I'm confused — how is C#.NET a "native code solution"? And what makes you say it's "our best bet"? I've been pretty pleased with PyGTK/PyQT cross-platform development, or, for that matter, Free Pascal LCL applications, if you want actual native code; I find them much less touchy to get working across platforms (though that could be just my relative level of experience with them).
Have you tired c#.Net recently?
It's been a couple of years; I've been writing for my own satisfaction, and C#, for all its inarguable advantages, is not that much fun.
.NET is definitely not our best bet, because once its out of Windows land, the quality falls sharply. Mono is seriously lacking [1] so does Monodevelop etc.
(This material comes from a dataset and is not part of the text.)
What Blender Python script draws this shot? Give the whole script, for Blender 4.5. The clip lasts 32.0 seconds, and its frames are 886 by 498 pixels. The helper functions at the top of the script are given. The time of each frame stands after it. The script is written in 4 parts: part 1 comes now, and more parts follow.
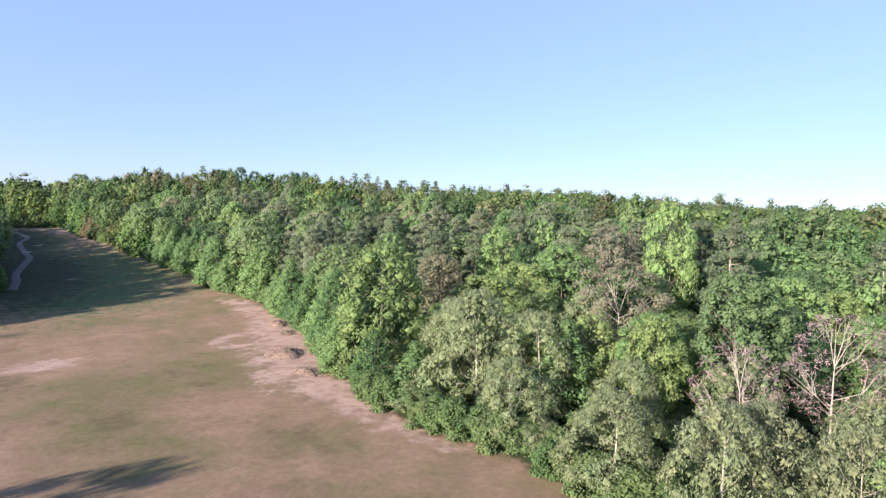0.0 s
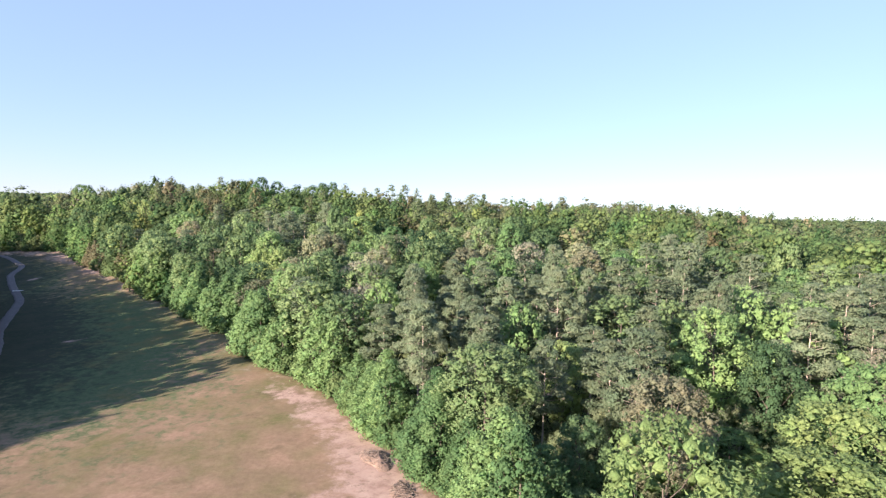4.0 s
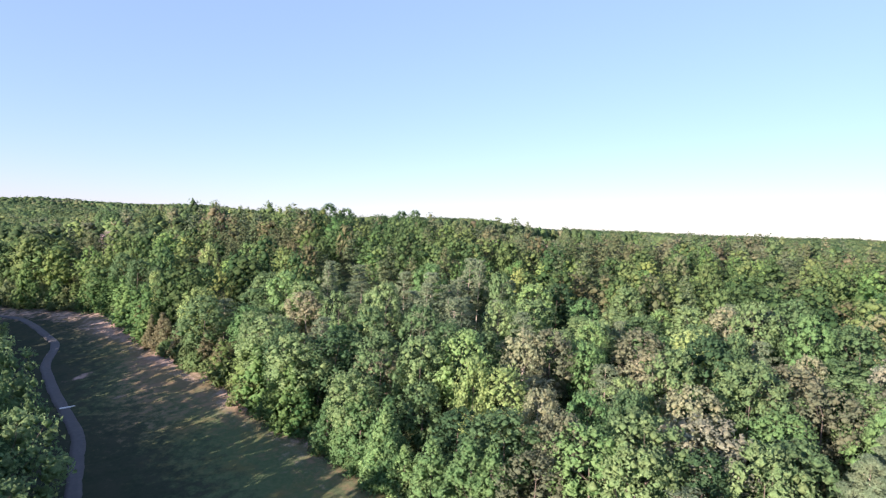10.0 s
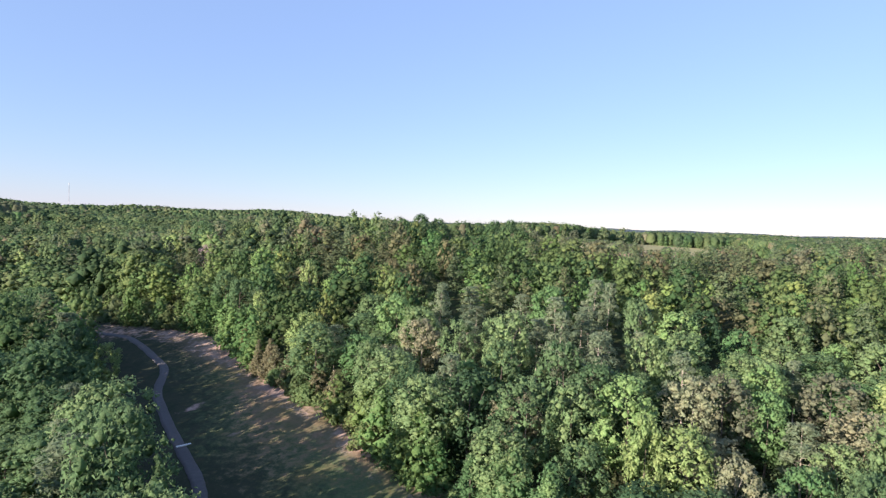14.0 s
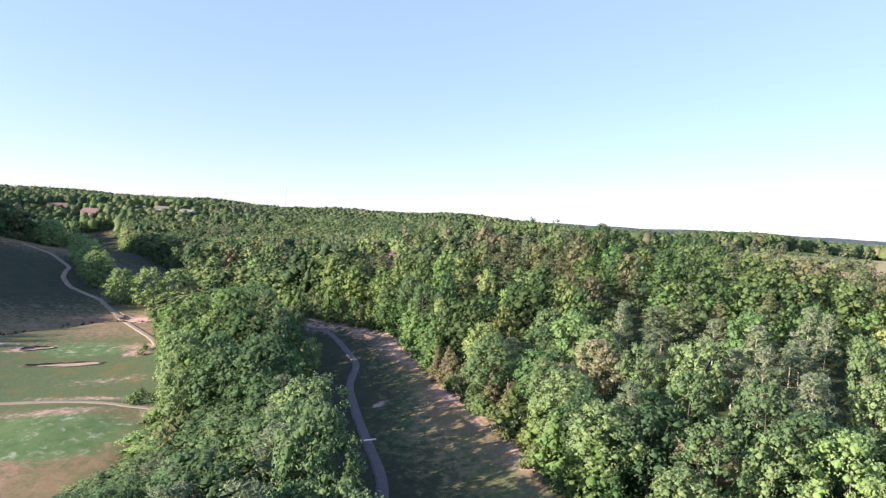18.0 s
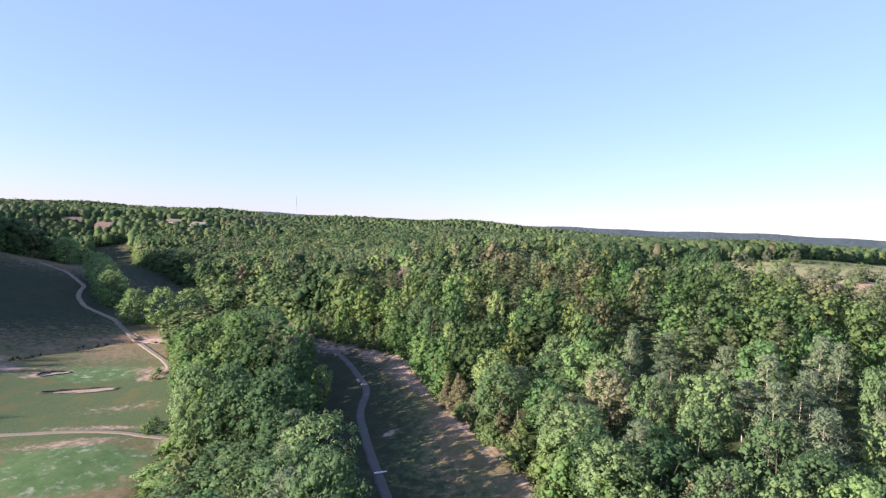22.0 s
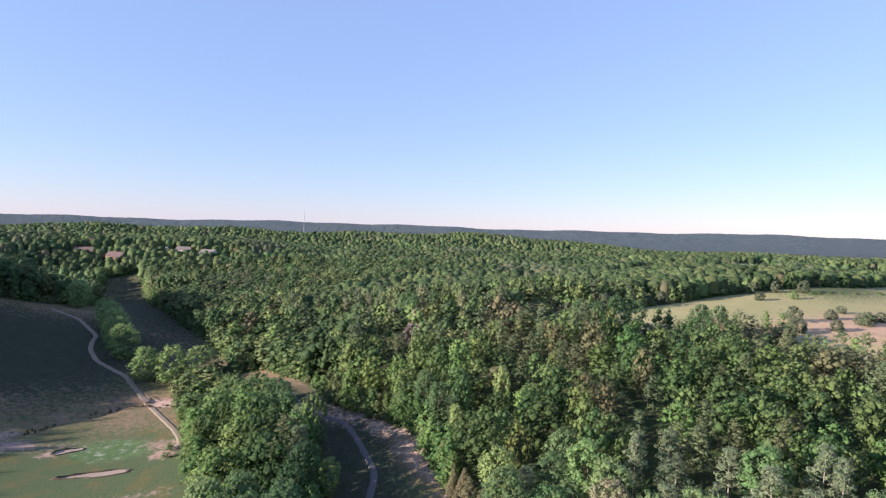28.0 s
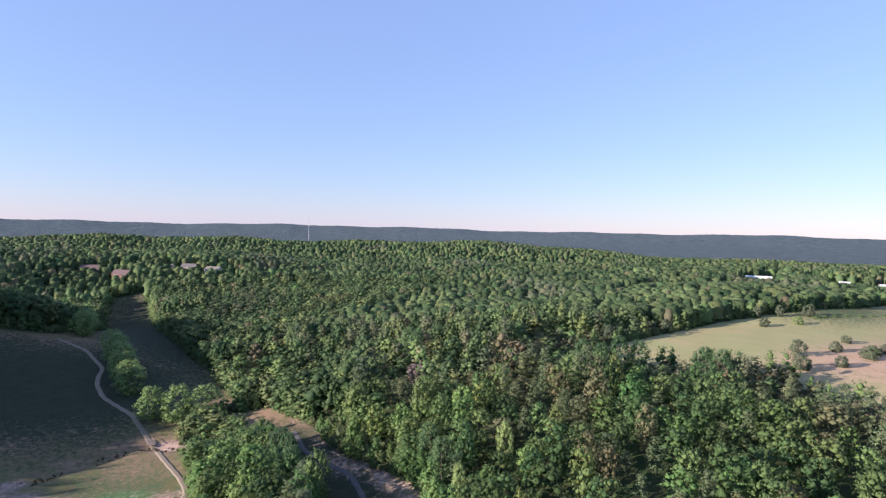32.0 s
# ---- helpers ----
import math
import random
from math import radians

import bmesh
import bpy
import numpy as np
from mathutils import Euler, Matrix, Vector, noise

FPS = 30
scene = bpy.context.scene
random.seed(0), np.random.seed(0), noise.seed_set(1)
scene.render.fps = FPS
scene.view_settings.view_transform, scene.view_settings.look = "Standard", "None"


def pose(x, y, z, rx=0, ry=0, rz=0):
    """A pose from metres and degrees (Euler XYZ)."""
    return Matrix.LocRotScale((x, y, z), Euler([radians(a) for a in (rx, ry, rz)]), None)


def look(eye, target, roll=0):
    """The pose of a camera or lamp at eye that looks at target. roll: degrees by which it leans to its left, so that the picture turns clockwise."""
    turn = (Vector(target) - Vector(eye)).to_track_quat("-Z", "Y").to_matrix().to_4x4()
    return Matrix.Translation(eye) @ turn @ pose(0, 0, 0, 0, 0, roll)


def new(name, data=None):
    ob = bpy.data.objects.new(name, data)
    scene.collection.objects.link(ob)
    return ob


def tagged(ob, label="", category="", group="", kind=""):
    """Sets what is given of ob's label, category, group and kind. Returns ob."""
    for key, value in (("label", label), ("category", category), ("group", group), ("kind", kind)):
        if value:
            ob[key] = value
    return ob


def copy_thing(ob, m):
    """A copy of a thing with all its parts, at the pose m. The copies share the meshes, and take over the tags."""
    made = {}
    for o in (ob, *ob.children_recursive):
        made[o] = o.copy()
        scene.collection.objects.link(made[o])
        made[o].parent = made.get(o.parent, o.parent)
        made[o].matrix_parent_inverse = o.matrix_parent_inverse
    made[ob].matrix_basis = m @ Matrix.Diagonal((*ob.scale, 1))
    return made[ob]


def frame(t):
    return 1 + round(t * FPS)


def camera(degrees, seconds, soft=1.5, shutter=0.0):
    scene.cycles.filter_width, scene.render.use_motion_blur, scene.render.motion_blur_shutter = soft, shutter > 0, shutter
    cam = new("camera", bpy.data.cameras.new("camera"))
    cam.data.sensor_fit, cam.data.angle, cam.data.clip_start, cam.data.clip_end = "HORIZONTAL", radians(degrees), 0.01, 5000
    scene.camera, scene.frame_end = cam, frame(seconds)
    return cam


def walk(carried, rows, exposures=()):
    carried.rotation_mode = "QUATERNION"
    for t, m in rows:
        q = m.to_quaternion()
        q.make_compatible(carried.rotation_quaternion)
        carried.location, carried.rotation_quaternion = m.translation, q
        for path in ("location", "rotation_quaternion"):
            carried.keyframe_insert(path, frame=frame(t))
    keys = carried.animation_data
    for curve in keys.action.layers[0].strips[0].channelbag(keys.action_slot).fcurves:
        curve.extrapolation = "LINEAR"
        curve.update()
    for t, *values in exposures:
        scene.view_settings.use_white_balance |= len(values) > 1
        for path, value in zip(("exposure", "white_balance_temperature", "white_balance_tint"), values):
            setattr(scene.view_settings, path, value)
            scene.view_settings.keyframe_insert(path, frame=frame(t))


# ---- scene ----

[1] http://mono-project.com/WPF

.NET isn't native code.
There are multiple native compilers for .NET. Xamarin uses one for iOS and Android apps (well, in the case of Android, you're compiling to Dalvik bytecode, but it's just as native as any other Android app).
Xamarin.Android apps do not compile to Dalvik bytecode. Every app ships with MonoVM which runs side-by-side with Dalvik.
Thank you for the correction; I seem to have had Xamarin on Android confused with Xamarin on iOS, which does compile to native code.[1]

1) http://docs.xamarin.com/guides/ios/advanced_topics/limitatio...

Of course it is not. It's a framework. C# on the other hand can compile to native. This is how it works on iOS.
No but you can wrap native UI libraries, the most critical piece that needs to be native. Contrast this with an HTML CSS UI.
You can wrap native UI libraries with just about every language in existence. That's not what people usually mean when they say "native" though. I think they mean precompiled to a binary for a specific architecture.
yeah you can. The whole native vs non native is about whether the UI is native and directly integrates with the platform, not the language or whether there is a runtime.
Err, well the article is about using Mono with GTK, which is not native outside of Gnome.
That's why you'd use monomac, mono touch or wpf on osx,iOS and windows, respectively. Xamarin also has a solution for android.
What about Qt? With python, C++, whatever...
It really does feel like the best bet.